According to a man referred to as Dr. Pinckard, who is said to have been present during similar conversations in the Dutch settlements, he had heard of other plantation owners who were able to corroborate what Battenberg said to Chisholm. Some of the Dutch had even claimed to have eaten flesh from the mermaids. Pinckard also noted that the creatures were held in very high regard by the Indians, who were very superstitious regarding them, and refused to do harm to the strange creatures.
Belief in mermaids persists to the present day in parts of Guyana. Many locals believe in a “body snatching” mermaid that lures men into the water never to be seen again.
In an episode of Animal Planet’s River Monsters, Jeremey Wade traveled to Guyana to investigate mysterious disappearances blamed on the Water Mama.
After his investigation, Wade concluded that the arapaima, a powerful fish, was responsible for the Water Mama stories. He found that the arapaima there were extremely large and unusually aggressive. The powerful fish has a “torpedo-shaped” body that is capable of inflicting a lethal blow as it lunges out of the water. Wade believed that when the fish surfaces, its long body with a white underbelly—when seen in a brief instant—could imitate the light-skinned mermaid feared by many locals. Moreover, the disappearances were really a classic case of being at the “wrong place at the wrong time.” Wade surmised that the victims happened to be hit by an arapaima as it surfaced and their bodies were being finished off by schools of piranhas—effectively leaving no trace of the unfortunate victim.
Wade’s theory makes sense on many levels, and it is as good of an explanation as any for the mermaid phenomenon in the rivers of Guyana. Personally, I’m not sure what to think.

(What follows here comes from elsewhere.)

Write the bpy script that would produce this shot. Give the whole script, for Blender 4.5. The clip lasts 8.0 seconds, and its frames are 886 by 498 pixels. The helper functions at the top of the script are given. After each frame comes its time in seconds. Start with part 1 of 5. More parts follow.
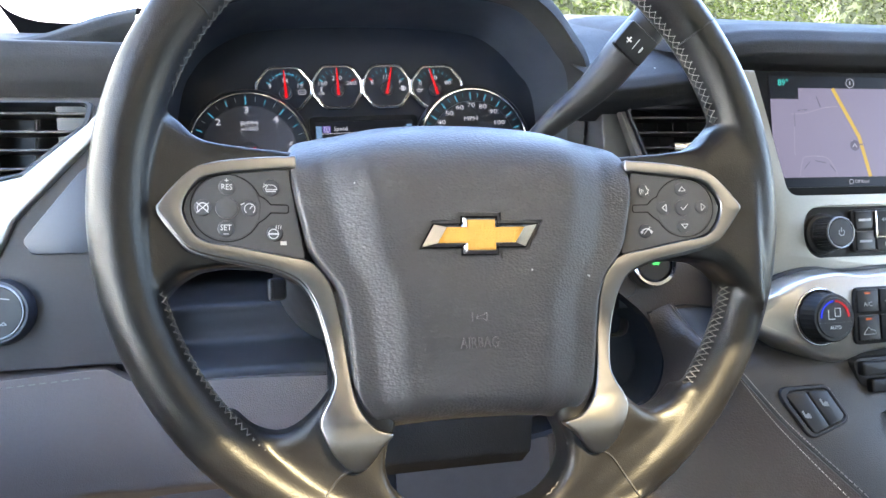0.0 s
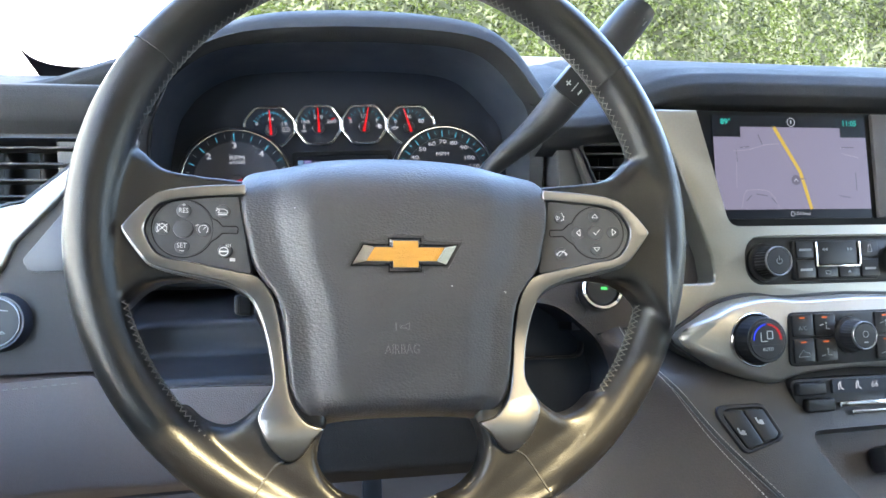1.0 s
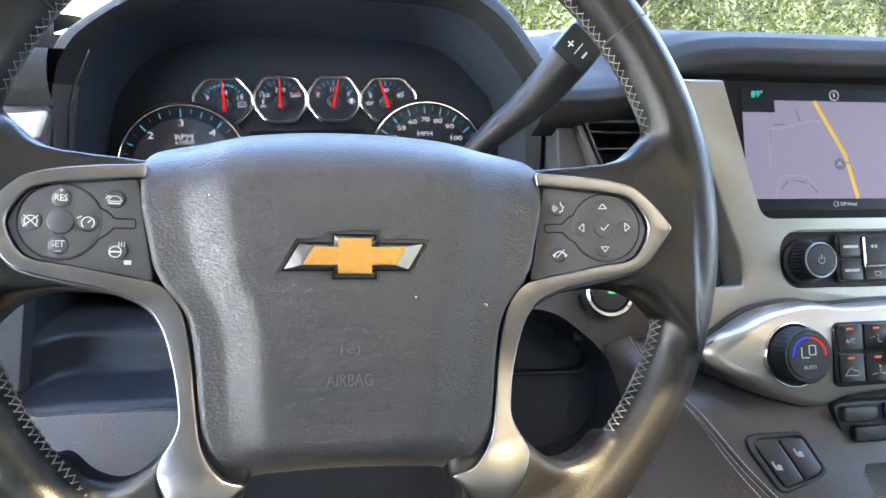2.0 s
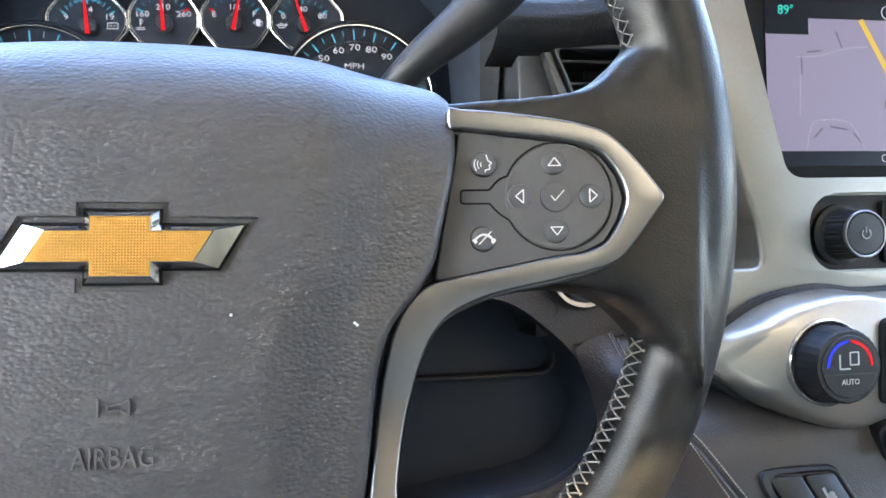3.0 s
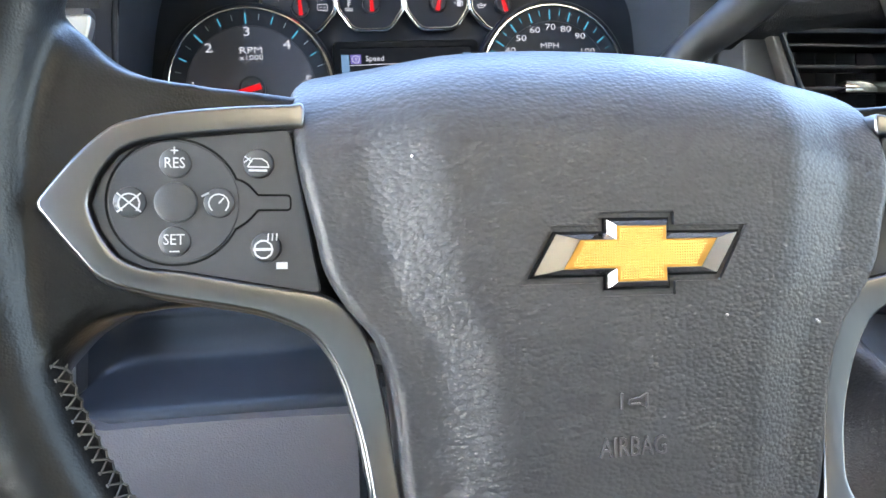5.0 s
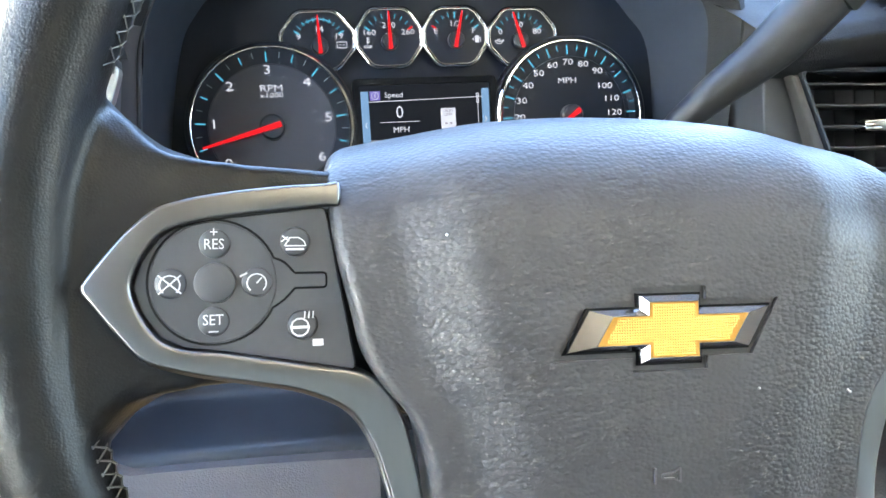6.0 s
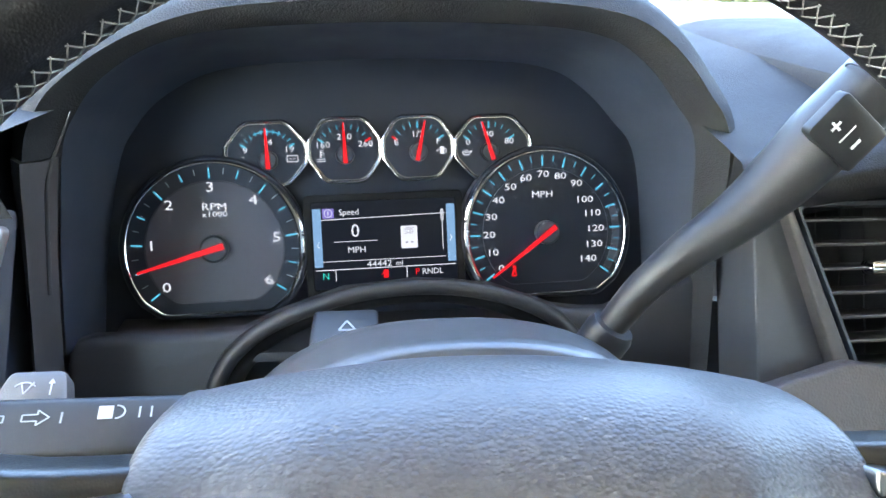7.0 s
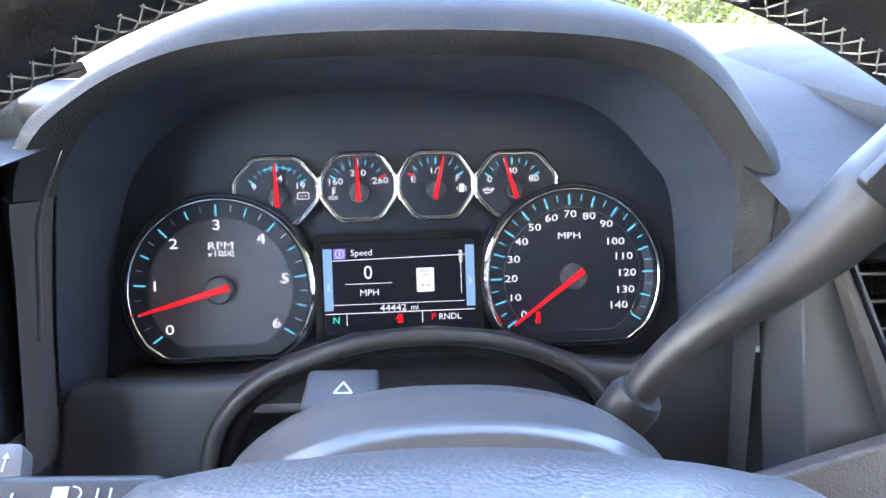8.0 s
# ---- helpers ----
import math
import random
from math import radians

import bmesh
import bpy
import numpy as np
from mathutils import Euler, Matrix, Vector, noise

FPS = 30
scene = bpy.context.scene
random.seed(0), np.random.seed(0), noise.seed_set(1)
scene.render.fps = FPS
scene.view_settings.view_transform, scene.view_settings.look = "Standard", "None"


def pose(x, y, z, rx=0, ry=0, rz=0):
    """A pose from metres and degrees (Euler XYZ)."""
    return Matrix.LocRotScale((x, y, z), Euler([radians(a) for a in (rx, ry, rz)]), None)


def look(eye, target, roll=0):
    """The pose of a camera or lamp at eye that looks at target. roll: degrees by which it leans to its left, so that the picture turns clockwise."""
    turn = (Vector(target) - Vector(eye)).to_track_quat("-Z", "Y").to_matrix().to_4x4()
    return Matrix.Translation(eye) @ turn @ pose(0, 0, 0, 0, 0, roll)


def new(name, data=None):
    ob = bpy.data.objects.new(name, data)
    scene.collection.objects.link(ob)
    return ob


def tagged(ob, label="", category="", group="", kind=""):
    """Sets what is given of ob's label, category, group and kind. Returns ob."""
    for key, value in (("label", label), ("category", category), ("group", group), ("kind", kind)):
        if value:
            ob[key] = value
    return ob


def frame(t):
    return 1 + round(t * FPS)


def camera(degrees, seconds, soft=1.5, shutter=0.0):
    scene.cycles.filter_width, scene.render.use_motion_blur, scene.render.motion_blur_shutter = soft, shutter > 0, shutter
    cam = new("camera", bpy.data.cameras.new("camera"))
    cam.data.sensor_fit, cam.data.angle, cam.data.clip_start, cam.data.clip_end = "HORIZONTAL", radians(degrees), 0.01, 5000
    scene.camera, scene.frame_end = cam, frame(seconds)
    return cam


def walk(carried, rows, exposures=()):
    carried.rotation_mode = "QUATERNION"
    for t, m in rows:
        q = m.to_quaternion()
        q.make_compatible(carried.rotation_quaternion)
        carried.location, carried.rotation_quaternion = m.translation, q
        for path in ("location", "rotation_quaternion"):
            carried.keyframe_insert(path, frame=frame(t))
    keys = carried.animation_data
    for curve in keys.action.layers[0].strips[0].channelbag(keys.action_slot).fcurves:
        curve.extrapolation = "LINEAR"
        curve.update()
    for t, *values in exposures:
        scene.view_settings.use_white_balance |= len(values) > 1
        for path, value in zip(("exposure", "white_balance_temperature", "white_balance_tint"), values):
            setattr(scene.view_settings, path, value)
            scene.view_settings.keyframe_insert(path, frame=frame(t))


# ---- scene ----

I honestly do not know what to make of mermaids and their legends. Listening to people explain mermaid sightings in South America and the Caribbean, it seems as if it is a foregone conclusion that these reports are cases of manatees being misidentified. It is almost stated as fact that mermaids are actually manatees. In the case of the Méné Mamma, this is possible, especially considering that Dutch colonists claimed to have eaten the flesh of the Méné Mamma. Surely, an animal of some sort was killed and eaten rather than a creature that is equal parts human and animal. Still, I cannot get past the fact that manatees, and the therianthropic description of mermaids—a fish-like tail and human face, arms, and torso—look nothing alike. That is not to say that I believe in mermaids as they are described, but I wonder: what other explanations could there be? Also, how did these myths get their start?